# START OF Material provided

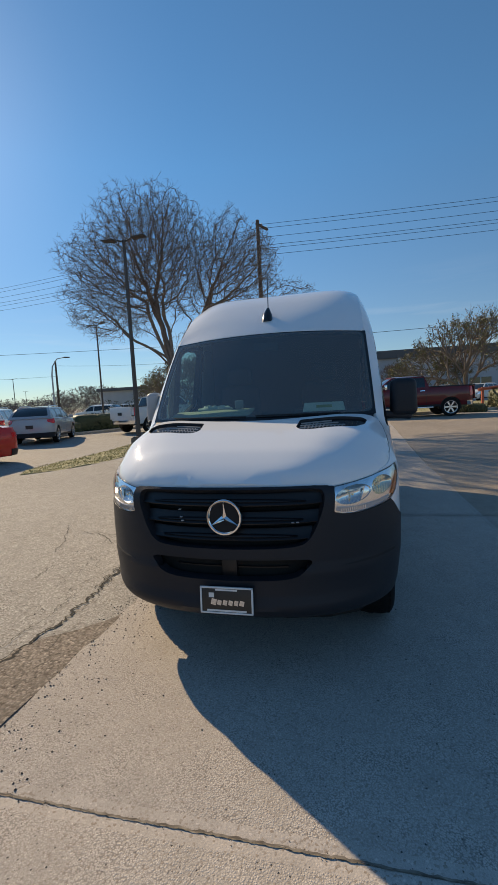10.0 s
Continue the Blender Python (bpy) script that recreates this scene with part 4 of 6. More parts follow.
M.update(
    asphalt=paving_material("asphalt", (0.43, 0.405, 0.368), (0.295, 0.276, 0.250), (0.62, 0.59, 0.54), relief=0.6, size=80, pits=0.06, gaps=0.9),
    concrete=paving_material("concrete", (0.545, 0.492, 0.445), (0.420, 0.379, 0.339), (0.610, 0.552, 0.499), rnd=0.03, size=140, relief=0.55, pits=0.28, gaps=0.85, tone=0.56),
    concrete_aged=paving_material("aged_concrete", (0.485, 0.422, 0.369), (0.365, 0.317, 0.276), (0.550, 0.482, 0.424), rnd=0.03, size=135, relief=0.55, pits=0.30, gaps=0.85, tone=0.56),
    concrete_stained=paving_material("stained_concrete", (0.470, 0.402, 0.334), (0.290, 0.246, 0.202), (0.550, 0.473, 0.397), rnd=0.03, size=135, relief=0.55, pits=0.30, gaps=0.85, tone=0.56),
    concrete_edge=paving_material("trowelled_concrete", (0.500, 0.452, 0.411), (0.430, 0.389, 0.350), (0.520, 0.470, 0.424), rnd=0.03, relief=0.25, pits=0.0, gaps=0.15),
    dirt=paving_material("dirt", (0.33, 0.275, 0.225), (0.17, 0.142, 0.118), (0.43, 0.37, 0.31), relief=1.0, size=60, pits=0.12, gaps=0.9),
    grit=material("grit", (0.26, 0.22, 0.175), 0.95, var=0.6, scale=9, grain=0.4, grain_scale=60, second=(0.12, 0.10, 0.08)),
    crack=material("crack", (0.022, 0.020, 0.018), 0.95, var=0.4, scale=20),
    crack_soft=material("crack_soft", (0.11, 0.092, 0.075), 0.95, var=1.0, scale=14, second=(0.34, 0.295, 0.24)),
    seal=material("seal", (0.60, 0.54, 0.45), 0.9, var=0.5, scale=8),
    gravel=material("gravel", (0.045, 0.038, 0.033), 0.9, var=0.9, scale=40, second=(0.20, 0.17, 0.145)),
    grass=material("grass", (0.34, 0.31, 0.17), 0.9, var=0.9, scale=2.2, grain=0.5, grain_scale=30, second=(0.22, 0.215, 0.085)),
    grass_blade=material("grass_blade", (0.40, 0.36, 0.16), 0.8, var=0.9, scale=3, second=(0.25, 0.26, 0.09)),
    pole=material("bronze_pole", (0.085, 0.075, 0.070), 0.6, spec=0.3, var=0.3, scale=4),
    pale_pole=material("galvanised", (0.42, 0.43, 0.44), 0.5, metal=0.4, var=0.3, scale=4),
    wood_pole=material("weathered_wood", (0.11, 0.08, 0.06), 0.9, var=0.6, scale=3, grain=0.3, grain_scale=40),
    wire=material("wire", (0.02, 0.02, 0.022), 0.95, spec=0.0),
    pier=material("pier", (0.17, 0.155, 0.14), 0.9, var=0.5, scale=3, grain=0.2),
    bark=material("bark", (0.21, 0.17, 0.14), 0.95, var=0.6, scale=3, grain=0.4, grain_scale=30, bump=0.4, second=(0.12, 0.095, 0.08)),
    twig=material("twig", (0.19, 0.15, 0.125), 0.95, var=0.5, scale=1, second=(0.13, 0.105, 0.09)),
    leaf=material("leaf", (0.125, 0.125, 0.050), 0.6, var=0.9, scale=1.5, second=(0.20, 0.165, 0.075)),
    leaf_dark=material("leaf_dark", (0.045, 0.062, 0.025), 0.6, var=0.8, scale=2, second=(0.075, 0.085, 0.035)),
    brush=material("brush", (0.21, 0.18, 0.165), 0.95, var=0.9, scale=0.3, second=(0.14, 0.12, 0.105)),
    stone=material("limestone", (0.49, 0.445, 0.37), 0.9, var=0.6, scale=2.5, grain=0.15, grain_scale=30, bump=0.2, second=(0.38, 0.34, 0.275), rnd=0.10),
    mortar=material("mortar", (0.40, 0.36, 0.29), 0.95, var=0.4, scale=5),
    trim_white=material("white_column", (0.70, 0.68, 0.64), 0.7, var=0.3, scale=3),
    stucco=material("grey_stucco", (0.165, 0.165, 0.175), 0.9, var=0.4, scale=1.0, grain=0.1, grain_scale=40, bump=0.1, second=(0.12, 0.12, 0.125)),
    # near-black: the shade behind the arches is put into this wall colour
    dark_wall=material("shaded_wall", (0.06, 0.055, 0.05), 0.9, var=0.4, scale=1),
    shop_glass=material("shop_glass", (0.012, 0.014, 0.016), 0.05, coat=0.5),
    roof_grey=material("roof_grey", (0.30, 0.30, 0.30), 0.8, var=0.4, scale=2),
    far_wall=material("far_wall", (0.46, 0.47, 0.49), 0.85, var=0.3, scale=0.5),
    far_roof=material("far_roof", (0.12, 0.12, 0.125), 0.8, var=0.4, scale=0.6),
    house_wall=material("house_wall", (0.36, 0.27, 0.20), 0.9, var=0.4, scale=1),
    house_roof=material("house_roof", (0.17, 0.135, 0.11), 0.9, var=0.4, scale=1),
    rail_white=material("white_rail", (0.72, 0.72, 0.70), 0.45, var=0.3, scale=5),
    rail_orange=material("orange_rail", (0.50, 0.105, 0.045), 0.5, var=0.4, scale=5, second=(0.36, 0.08, 0.04)),
    kerb=material("kerb", (0.42, 0.39, 0.34), 0.9, var=0.6, scale=2, grain=0.2),
    sign_blue=material("sign_blue", (0.03, 0.05, 0.22), 0.4),
    sign_white=material("sign_white", (0.85, 0.85, 0.85), 0.4),
    car_glass=material("car_glass", (0.012, 0.015, 0.017), 0.06, coat=0.4, spec=0.6),
    car_under=material("car_under", (0.012, 0.012, 0.012), 0.8),
)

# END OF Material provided

**What needs to be done**
Omit the pictures and output all of the other material exactly.

**Solution for this task**
10.0 s
Continue the Blender Python (bpy) script that recreates this scene with part 4 of 6. More parts follow.
M.update(
    asphalt=paving_material("asphalt", (0.43, 0.405, 0.368), (0.295, 0.276, 0.250), (0.62, 0.59, 0.54), relief=0.6, size=80, pits=0.06, gaps=0.9),
    concrete=paving_material("concrete", (0.545, 0.492, 0.445), (0.420, 0.379, 0.339), (0.610, 0.552, 0.499), rnd=0.03, size=140, relief=0.55, pits=0.28, gaps=0.85, tone=0.56),
    concrete_aged=paving_material("aged_concrete", (0.485, 0.422, 0.369), (0.365, 0.317, 0.276), (0.550, 0.482, 0.424), rnd=0.03, size=135, relief=0.55, pits=0.30, gaps=0.85, tone=0.56),
    concrete_stained=paving_material("stained_concrete", (0.470, 0.402, 0.334), (0.290, 0.246, 0.202), (0.550, 0.473, 0.397), rnd=0.03, size=135, relief=0.55, pits=0.30, gaps=0.85, tone=0.56),
    concrete_edge=paving_material("trowelled_concrete", (0.500, 0.452, 0.411), (0.430, 0.389, 0.350), (0.520, 0.470, 0.424), rnd=0.03, relief=0.25, pits=0.0, gaps=0.15),
    dirt=paving_material("dirt", (0.33, 0.275, 0.225), (0.17, 0.142, 0.118), (0.43, 0.37, 0.31), relief=1.0, size=60, pits=0.12, gaps=0.9),
    grit=material("grit", (0.26, 0.22, 0.175), 0.95, var=0.6, scale=9, grain=0.4, grain_scale=60, second=(0.12, 0.10, 0.08)),
    crack=material("crack", (0.022, 0.020, 0.018), 0.95, var=0.4, scale=20),
    crack_soft=material("crack_soft", (0.11, 0.092, 0.075), 0.95, var=1.0, scale=14, second=(0.34, 0.295, 0.24)),
    seal=material("seal", (0.60, 0.54, 0.45), 0.9, var=0.5, scale=8),
    gravel=material("gravel", (0.045, 0.038, 0.033), 0.9, var=0.9, scale=40, second=(0.20, 0.17, 0.145)),
    grass=material("grass", (0.34, 0.31, 0.17), 0.9, var=0.9, scale=2.2, grain=0.5, grain_scale=30, second=(0.22, 0.215, 0.085)),
    grass_blade=material("grass_blade", (0.40, 0.36, 0.16), 0.8, var=0.9, scale=3, second=(0.25, 0.26, 0.09)),
    pole=material("bronze_pole", (0.085, 0.075, 0.070), 0.6, spec=0.3, var=0.3, scale=4),
    pale_pole=material("galvanised", (0.42, 0.43, 0.44), 0.5, metal=0.4, var=0.3, scale=4),
    wood_pole=material("weathered_wood", (0.11, 0.08, 0.06), 0.9, var=0.6, scale=3, grain=0.3, grain_scale=40),
    wire=material("wire", (0.02, 0.02, 0.022), 0.95, spec=0.0),
    pier=material("pier", (0.17, 0.155, 0.14), 0.9, var=0.5, scale=3, grain=0.2),
    bark=material("bark", (0.21, 0.17, 0.14), 0.95, var=0.6, scale=3, grain=0.4, grain_scale=30, bump=0.4, second=(0.12, 0.095, 0.08)),
    twig=material("twig", (0.19, 0.15, 0.125), 0.95, var=0.5, scale=1, second=(0.13, 0.105, 0.09)),
    leaf=material("leaf", (0.125, 0.125, 0.050), 0.6, var=0.9, scale=1.5, second=(0.20, 0.165, 0.075)),
    leaf_dark=material("leaf_dark", (0.045, 0.062, 0.025), 0.6, var=0.8, scale=2, second=(0.075, 0.085, 0.035)),
    brush=material("brush", (0.21, 0.18, 0.165), 0.95, var=0.9, scale=0.3, second=(0.14, 0.12, 0.105)),
    stone=material("limestone", (0.49, 0.445, 0.37), 0.9, var=0.6, scale=2.5, grain=0.15, grain_scale=30, bump=0.2, second=(0.38, 0.34, 0.275), rnd=0.10),
    mortar=material("mortar", (0.40, 0.36, 0.29), 0.95, var=0.4, scale=5),
    trim_white=material("white_column", (0.70, 0.68, 0.64), 0.7, var=0.3, scale=3),
    stucco=material("grey_stucco", (0.165, 0.165, 0.175), 0.9, var=0.4, scale=1.0, grain=0.1, grain_scale=40, bump=0.1, second=(0.12, 0.12, 0.125)),
    # near-black: the shade behind the arches is put into this wall colour
    dark_wall=material("shaded_wall", (0.06, 0.055, 0.05), 0.9, var=0.4, scale=1),
    shop_glass=material("shop_glass", (0.012, 0.014, 0.016), 0.05, coat=0.5),
    roof_grey=material("roof_grey", (0.30, 0.30, 0.30), 0.8, var=0.4, scale=2),
    far_wall=material("far_wall", (0.46, 0.47, 0.49), 0.85, var=0.3, scale=0.5),
    far_roof=material("far_roof", (0.12, 0.12, 0.125), 0.8, var=0.4, scale=0.6),
    house_wall=material("house_wall", (0.36, 0.27, 0.20), 0.9, var=0.4, scale=1),
    house_roof=material("house_roof", (0.17, 0.135, 0.11), 0.9, var=0.4, scale=1),
    rail_white=material("white_rail", (0.72, 0.72, 0.70), 0.45, var=0.3, scale=5),
    rail_orange=material("orange_rail", (0.50, 0.105, 0.045), 0.5, var=0.4, scale=5, second=(0.36, 0.08, 0.04)),
    kerb=material("kerb", (0.42, 0.39, 0.34), 0.9, var=0.6, scale=2, grain=0.2),
    sign_blue=material("sign_blue", (0.03, 0.05, 0.22), 0.4),
    sign_white=material("sign_white", (0.85, 0.85, 0.85), 0.4),
    car_glass=material("car_glass", (0.012, 0.015, 0.017), 0.06, coat=0.4, spec=0.6),
    car_under=material("car_under", (0.012, 0.012, 0.012), 0.8),
)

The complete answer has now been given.